Elevated temperature behavior of rapidly quenched La/Ce substituted nanocrystalline NdFeB alloys with various compositions

Abstract

Here we report the elevated temperature behaviors of rapidly quenched La/Ce substituted nanocrystalline NdFeB alloys with a wide range of compositions, including nano-composites of (Nd0.8Ce0.2)10Fe84B6, (Nd0.9La0.1)10Fe84B6, [Nd0.7(La0.5Ce0.5)0.3]10Fe84B6 and [Dy0.7(La0.5Ce0.5)0.3]10Fe84B6, single phase alloys of (Nd0.95La0.05)12Fe82B6 and (Nd0.8Ce0.2)12Fe82B6, as well as Co substituted single phase [Nd0.7(La0.5Ce0.5)0.3]12Fe72Co10B6 and RE-rich phase [Nd0.7(La0.5Ce0.5)0.3]14Fe70Co10B6 alloys. All compositions were fabricated by melt spinning technique. For nanocomposite alloys, the optimum high temperature magnetic properties at 400 K including remanent magnetization (Mr), maximum energy product (BH)max and coercivity (Hc) up to 89 emu/g, 65 kJ/m3, 226 kA/m, respectively, for Ce-substituted alloy and 70 emu/g, 46 kJ/m3 and 246 kA/m, respectively, for La-substituted alloys have been obtained. The decrease of Hc is ascribed to the microstructure sensitivity of La/Ce substituted NdFeB nanocomposite alloys at higher temperature. For single phase alloys, the optimum magnetic properties such as Mr, (BH)max and Hc up to 81 emu/g, 67 kJ/m3, 412 kA/m and 77 emu/g, 53 kJ/m3 and 349 kA/m have been obtained for La-substituted and Ce-substituted alloys at 400 K, respectively. The Ce-substituted alloys are relatively more sensitive to the elevated temperature compared to La-substituted alloys for both composites and single phase alloys.

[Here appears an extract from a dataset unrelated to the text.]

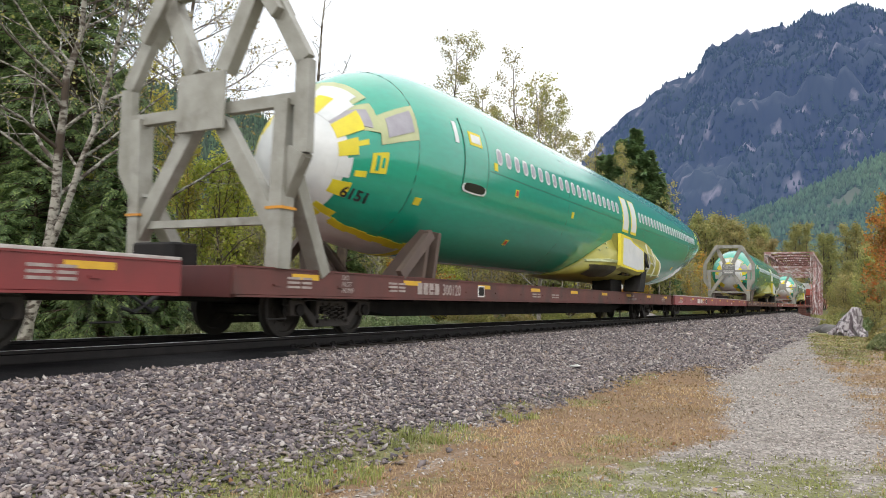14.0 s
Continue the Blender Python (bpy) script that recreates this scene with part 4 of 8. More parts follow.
    for s in (-1, 1):
        x0 = s * 1.29
        for k in range(3):
            y = 6.0 + 1.35 * k
            gr = part("grille", box(B(), min(x0, x0 + s * 0.02), max(x0, x0 + s * 0.02), y, y + 0.95, 3.86, 4.42, 0.005), M["glass_dark"] if orange else M["running_dark"], upper, "dark louvred opening")
            for j in range(6):
                part("louvre", box(B(), min(x0, x0 + s * 0.035), max(x0, x0 + s * 0.035), y + 0.06, y + 0.89, 3.90 + 0.085 * j, 3.93 + 0.085 * j), dark if orange else M["rail_orange"], gr)
        for k in range(4):
            y = 5.9 + 1.32 * k
            bm = B()
            prism(bm, [(s * 1.38, 3.55), (s * 1.52, 3.62), (s * 1.52, 4.5), (s * 1.38, 4.5)], y, y + 0.16, "y")
            part("roof_rail_post", bm, dark if orange else M["amber"], upper)
        bm = B()
        pipe(bm, [(s * 1.53, 5.9, 4.12), (s * 1.53, 10.0, 4.12)], 0.02, 6)
        pipe(bm, [(s * 1.45, 5.9, 4.55), (s * 1.45, 10.2, 4.55)], 0.02, 6)
        part("roof_rail", bm, dark if orange else M["amber"], upper)
        x1 = s * 1.40
        bands = [(1.86, 1.95, M["loco_yellow"]), (1.965, 2.06, M["loco_yellow"]), (2.075, 2.17, M["loco_yellow"]), (3.48, 3.55, M["loco_yellow"]), (3.565, 3.63, M["loco_yellow"]), (3.645, 3.71, M["loco_yellow"])] if orange else [(1.85, 2.06, M["blue"])]
        if orange:
            for z0, z1 in ((1.85, 2.21), (3.44, 3.72)):
                part("stripe_edge", box(B(), min(x1, x1 + s * 0.003), max(x1, x1 + s * 0.003), 5.78, 9.7, z0, z1), dark, wide)
        for z0, z1, mt in bands:
            part("side_stripe", box(B(), min(x1, x1 + s * 0.006), max(x1, x1 + s * 0.006), 5.78, 9.7, z0, z1), mt, wide)
        bm = B()
        box(bm, min(x1, x1 + s * 0.03), max(x1, x1 + s * 0.03), 6.2, 9.2, 2.50, 2.525)
        part("drip_rail", bm, body, wide)
    prof = [(-0.95, 1.84), (0.95, 1.84), (0.95, 4.12), (0.80, 4.36), (-0.80, 4.36), (-0.95, 4.12)]
    hood = part("engine_hood", loft(B(), [[(x, y, z) for x, z in prof] for y in (9.7, 21.05)]), body, L)
    if orange:
        cap = [(-0.956, 3.82), (0.956, 3.82), (0.956, 4.125), (0.804, 4.37), (-0.804, 4.37), (-0.956, 4.125)]
        part("hood_top", loft(B(), [[(x, y, z) for x, z in cap] for y in (9.72, 16.0)]), M["loco_black"], L)
    part("exhaust_housing", box(B(), -0.6, 0.6, 12.4, 14.6, 4.3, 4.66, 0.06), top, L)
    part("roof_hatch", box(B(), -0.7, 0.7, 10.5, 12.1, 4.3, 4.5, 0.04), top, L)
    part("horn", rod(B(), (0.2, 10.9, 4.62), (0.2, 11.35, 4.62), 0.06, 10, 0.1), top, L)
    for s in (-1, 1):
        x0 = s * 0.952
        bands = [(1.86, 1.95), (1.965, 2.06), (2.075, 2.17), (3.56, 3.635), (3.65, 3.725), (3.74, 3.82)] if orange else [(1.85, 2.0)]
        if orange:
            for z0, z1, ye_ in ((1.85, 2.21, 21.0), (3.52, 3.83, 16.0)):
                part("stripe_edge", box(B(), min(x0, x0 + s * 0.003), max(x0, x0 + s * 0.003), 9.7, ye_, z0, z1), dark, hood)
        for z0, z1 in bands:
            part("side_stripe", box(B(), min(x0, x0 + s * 0.006), max(x0, x0 + s * 0.006), 9.7, 21.0 if z0 < 3 else 16.0, z0, z1), stripe_m, hood)
        ndoor = 9
        part("door_gap", box(B(), min(x0, x0 + s * 0.003), max(x0, x0 + s * 0.003), 10.08, 18.1, 2.21, 3.49), M["running_dark"], hood)
        for k in range(ndoor):
            y = 10.1 + 1.0 * k
            if y > 18.6:
                break
            part("hood_door", box(B(), min(x0, x0 + s * 0.014), max(x0, x0 + s * 0.014), y, y + 0.975, 2.2, 3.5, 0.004), body, hood)
            part("door_latch", box(B(), min(x0, x0 + s * 0.035), max(x0, x0 + s * 0.035), y + 0.86, y + 0.92, 2.75, 2.9, 0.005), body, hood)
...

Substitution of 10% Co for Fe in both single phase and RE-rich phase alloys leads to the excellent elevated temperature magnetic properties at 400 K. The existing results state that La, Ce or LaCe substitutions for Nd and partial substitution of Co for Fe maintain a rather good combination of improved Curie temperature and elevated temperature magnetic properties at or above 400 K in all alloys with various phase constitutions.